• **Data**
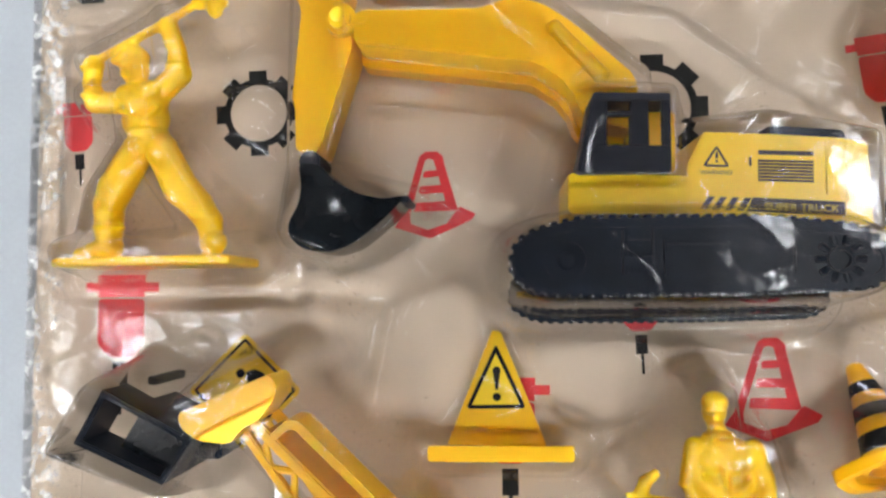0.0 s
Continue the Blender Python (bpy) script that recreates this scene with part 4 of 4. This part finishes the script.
# drawn tight and lumpy over the workers, crumpled in places
over = soften(np.isin(owner, [k for k, p in enumerate(POCKETS) if "worker" in p]) * np.clip((sheet - 12) / 8, 0, 1), 4)
sheet = sheet + over * (0.2 * value_noise(4.6, 31) + 0.10 * value_noise(2.8, 32))
crumple = np.zeros(gx.shape)
for cx, cy, r in ((-18, -108, 24), (165, 64, 12), (-56, 78, 12), (-48, 92, 8), (100, -60, 9), (-6, -50, 16), (14, -68, 12), (-54, -4, 10), (-60, -106, 8), (-85, -108, 10), (-112, 20, 14)):
    crumple = np.maximum(crumple, np.clip(1.4 - np.hypot(gx - cx, gy - cy) / r, 0, 1))
crease = np.exp(-((value_noise(7, 41) / 0.09) ** 2)) + np.exp(-((value_noise(5, 42) / 0.09) ** 2))
sheet = sheet + crumple * (0.10 * value_noise(5.2, 43) + 0.24 * crease)
sheet = np.maximum(sheet, 0.45)
owner[sheet < 3.0] = 0
ny, nx = sheet.shape
verts = np.stack([gx * MM, gy * MM, sheet * MM], -1).reshape(-1, 3)
slope_y, slope_x = np.gradient(sheet, STEP)
normals = np.stack([-slope_x, -slope_y, np.ones_like(sheet)], -1).reshape(-1, 3)
normals /= np.linalg.norm(normals, axis=1)[:, None]
idx = np.arange(ny * nx).reshape(ny, nx)
quads = np.stack([idx[:-1, :-1], idx[:-1, 1:], idx[1:, 1:], idx[1:, :-1]], -1).reshape(-1, 4)
whose = owner[:-1, :-1].reshape(-1)
blister = tagged(new("blister"), "clear wrinkled plastic blister moulded over the toys on the card", "blister")
for k, label in enumerate(POCKETS):
    mine = quads[whose == k]
    if not len(mine):
        continue
    used, local = np.unique(mine, return_inverse=True)
    nm = "flat_sheet" if k == 0 else "pocket" if "pocket" in label else "field" if "field" in label else "bay"
    me = bpy.data.meshes.new(nm)
    me.from_pydata(verts[used].tolist(), [], local.reshape(-1, 4).tolist())
    me.polygons.foreach_set("use_smooth", [True] * len(mine))
    me.normals_split_custom_set_from_vertices(normals[used].tolist())
    me.materials.append(FILM)
    ob = new(nm, me)
    ob.parent = blister
    tagged(ob, label)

• **Short task**
Each line above is to be copied verbatim. Drop any image from the copy.

• **Solution to this problem**
0.0 s
Continue the Blender Python (bpy) script that recreates this scene with part 4 of 4. This part finishes the script.
# drawn tight and lumpy over the workers, crumpled in places
over = soften(np.isin(owner, [k for k, p in enumerate(POCKETS) if "worker" in p]) * np.clip((sheet - 12) / 8, 0, 1), 4)
sheet = sheet + over * (0.2 * value_noise(4.6, 31) + 0.10 * value_noise(2.8, 32))
crumple = np.zeros(gx.shape)
for cx, cy, r in ((-18, -108, 24), (165, 64, 12), (-56, 78, 12), (-48, 92, 8), (100, -60, 9), (-6, -50, 16), (14, -68, 12), (-54, -4, 10), (-60, -106, 8), (-85, -108, 10), (-112, 20, 14)):
    crumple = np.maximum(crumple, np.clip(1.4 - np.hypot(gx - cx, gy - cy) / r, 0, 1))
crease = np.exp(-((value_noise(7, 41) / 0.09) ** 2)) + np.exp(-((value_noise(5, 42) / 0.09) ** 2))
sheet = sheet + crumple * (0.10 * value_noise(5.2, 43) + 0.24 * crease)
sheet = np.maximum(sheet, 0.45)
owner[sheet < 3.0] = 0
ny, nx = sheet.shape
verts = np.stack([gx * MM, gy * MM, sheet * MM], -1).reshape(-1, 3)
slope_y, slope_x = np.gradient(sheet, STEP)
normals = np.stack([-slope_x, -slope_y, np.ones_like(sheet)], -1).reshape(-1, 3)
normals /= np.linalg.norm(normals, axis=1)[:, None]
idx = np.arange(ny * nx).reshape(ny, nx)
quads = np.stack([idx[:-1, :-1], idx[:-1, 1:], idx[1:, 1:], idx[1:, :-1]], -1).reshape(-1, 4)
whose = owner[:-1, :-1].reshape(-1)
blister = tagged(new("blister"), "clear wrinkled plastic blister moulded over the toys on the card", "blister")
for k, label in enumerate(POCKETS):
    mine = quads[whose == k]
    if not len(mine):
        continue
    used, local = np.unique(mine, return_inverse=True)
    nm = "flat_sheet" if k == 0 else "pocket" if "pocket" in label else "field" if "field" in label else "bay"
    me = bpy.data.meshes.new(nm)
    me.from_pydata(verts[used].tolist(), [], local.reshape(-1, 4).tolist())
    me.polygons.foreach_set("use_smooth", [True] * len(mine))
    me.normals_split_custom_set_from_vertices(normals[used].tolist())
    me.materials.append(FILM)
    ob = new(nm, me)
    ob.parent = blister
    tagged(ob, label)